Current initiatives include:

  • The National Scientific Council on the Developing Child focuses on the analysis, synthesis, and communication of the science of early childhood and early brain development (birth to age 5) in order to inform science-based policymaking.
  • The National Forum on Early Childhood Program Evaluation focuses on the analysis, synthesis, and communication of research evidence on program effectiveness (birth to age 5), as well as data on broader health and family support services, in order to inform science-based policymaking and practice.
  • The Child Mental Health Network will address the gap between what we know and what we do related to child and adolescent mental health. This represents the first Center initiative focusing on the full span of childhood development until young adulthood. The goals of this initiative are to generate, integrate, communicate, and apply the science of children's mental health to inform policy and practice, and to make scientific advances more transparent in order to inform public understanding.
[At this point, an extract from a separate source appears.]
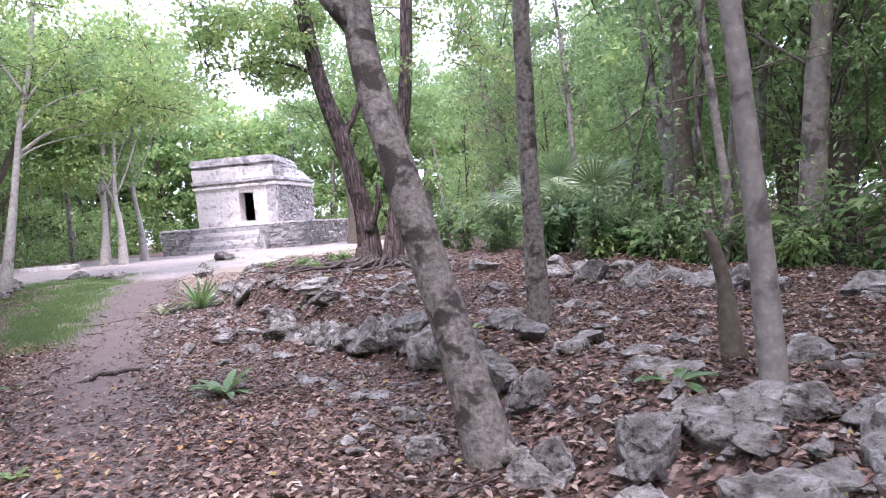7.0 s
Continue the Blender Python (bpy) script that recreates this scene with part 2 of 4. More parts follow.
def tube(pts, radii, sides=8, sub=4, flute=0.0, lobes=5, knots=0.06, seed=0):
    """A tapering stem along a smooth line, with an uneven, fluted skin and closed ends."""
    c = spline(pts, sub)
    r = np.interp(np.linspace(0, 1, len(c)), np.linspace(0, 1, len(radii)), radii)
    d = np.gradient(c, axis=0)
    d /= np.linalg.norm(d, axis=1)[:, None] + 1e-9
    ref = np.array([0.31, 0.95, 0.05]) if abs(d[0, 2]) > 0.5 else np.array([0.05, 0.1, 1.0])
    s = np.cross(d, ref)
    s /= np.linalg.norm(s, axis=1)[:, None]
    u = np.cross(s, d)
    th = np.linspace(0, 2 * math.pi, sides, endpoint=False)
    i = np.arange(len(c))[:, None]
    k = 1 + knots * np.sin(3.1 * th + 0.9 * i + seed) * np.sin(0.7 * i + 1.7 * seed + 2 * th) + flute * np.abs(np.sin(lobes * th / 2 + 0.10 * i + seed))
    rr = (r[:, None] * k)[..., None]
    v = c[:, None, :] + rr * (np.cos(th)[None, :, None] * s[:, None, :] + np.sin(th)[None, :, None] * u[:, None, :])
    v = v.reshape(-1, 3)
    f = []
    for a in range(len(c) - 1):
        for b in range(sides):
            b2 = (b + 1) % sides
            f.append((a * sides + b, a * sides + b2, (a + 1) * sides + b2, (a + 1) * sides + b))
    f.append(tuple(range(sides - 1, -1, -1)))
    f.append(tuple((len(c) - 1) * sides + b for b in range(sides)))
    return v, f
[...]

  • The Tulsa Project provides a collaborative, community-based laboratory for designing, testing, and refining innovative strategies for reducing the cycle of intergenerational poverty through new approaches to intervention in the early childhood years. Funded by the George Kaiser Family Foundation and working in partnership with the Community Action Project of Tulsa and The University of Oklahoma - Tulsa, this initiative brings together a team of distinguished scholars to focus on family economic security, the mental health of children, parents, and service providers, and the integration of health and developmental services for children.